The study reveals three principal areas where new technologies benefit grid stability by reducing overloads and deferring costly upgrades:

• Microgrid deployments – Current energy market trends favor microgrids and solar, a common driver of microgrids. Lower electricity generation prices make microgrids increasingly cost-effective to operate. Prices are also declining for electric energy storage, allowing for more effective self-consumption of solar energy. When buildings add a microgrid, the research revealed up to 50% capacity headroom recovery, leaving room for new loads.
• EV smart charging – Study results revealed that uncontrolled EV charging pushes buildings to exceed grid power limits in 80% of use cases.
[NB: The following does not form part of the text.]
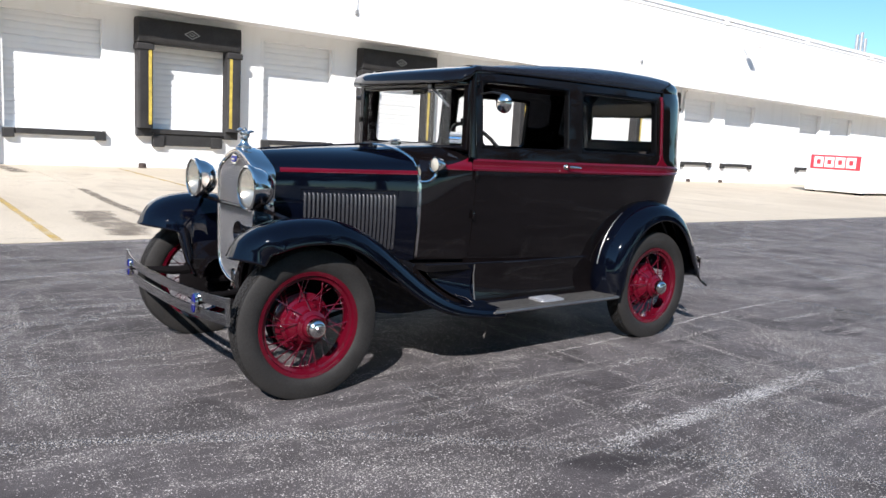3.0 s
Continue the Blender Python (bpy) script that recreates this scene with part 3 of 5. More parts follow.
def build_wheel(name, m, tyre_mat, label, cap=True):
    """A red wire wheel: rim, tyre, hub, spokes. Its axle is local z, the outer face up."""
    rim = turned([(0.222, 0.030), (0.236, 0.034), (0.243, 0.046), (0.262, 0.050), (0.264, 0.044), (0.250, 0.040), (0.245, 0.0),
                  (0.250, -0.040), (0.264, -0.044), (0.262, -0.050), (0.243, -0.046), (0.236, -0.034), (0.222, -0.030), (0.216, 0.0)], seg=48, close=True)
    wheel = part(name, rim, RED_PAINT, car, label)
    wheel.matrix_basis = m
    r = WHEEL_R
    tyre = bmesh.new()
    lathe(tyre, [(0.250, 0.036), (0.268, 0.052), (0.292, 0.060), (0.318, 0.061), (r - 0.018, 0.056), (r - 0.006, 0.050), (r - 0.004, 0.044), (r - 0.009, 0.040), (r - 0.009, -0.040),
                 (r - 0.004, -0.044), (r - 0.006, -0.050), (r - 0.018, -0.056), (0.318, -0.061), (0.292, -0.060), (0.268, -0.052), (0.250, -0.036)], seg=72, close=True)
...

The result: higher connection costs and strained networks. Smart charging, however, spreads demand across low-tariff hours while still meeting drivers’ needs. This approach eliminates peak overloads across all modeled cases without compromising EV readiness. Smart charging is necessary to spread the charging load across optimized time intervals.
• Avoided grid costs – When DSOs and utilities experience peak problems, they traditionally add expensive MV and/or LV transformers to remedy the issue. In addition, direct EV charging (which operates without specific energy flow controls) necessitates an increase in the size of the power delivery “pipes” (i.e., a need to deploy more copper lines). Deploying these new copper lines takes time and years of grid planning (between two and five years).

EV smart charging can help to avoid such scenarios and defer the up-front expense. It helps buy time as the grid continues its process of gradual modernization. Through smart charging, DSOs can accommodate more EVs without placing much more burden on the grid. But at some point, when EVs and charging stations continue to proliferate, smart charging may not be enough. That’s why, when building owners supplement smart charging with local rooftop, solar and battery microgrids, utilities can experience long-term peak management benefits.

Reducing peak load while demand expands

The SRI study conclusions are clear: Besides minimizing peak load issues, smart charging helps DSOs and utilities to defer investment in expensive new grid connections and MV/LV transformers. Smart charging enables the grid operator to more effectively distribute the growing power demand loads. Additionally, deploying microgrids reduces energy consumption peaks because rooftop solar systems provide extra electrons, thereby alleviating the burden on the grid.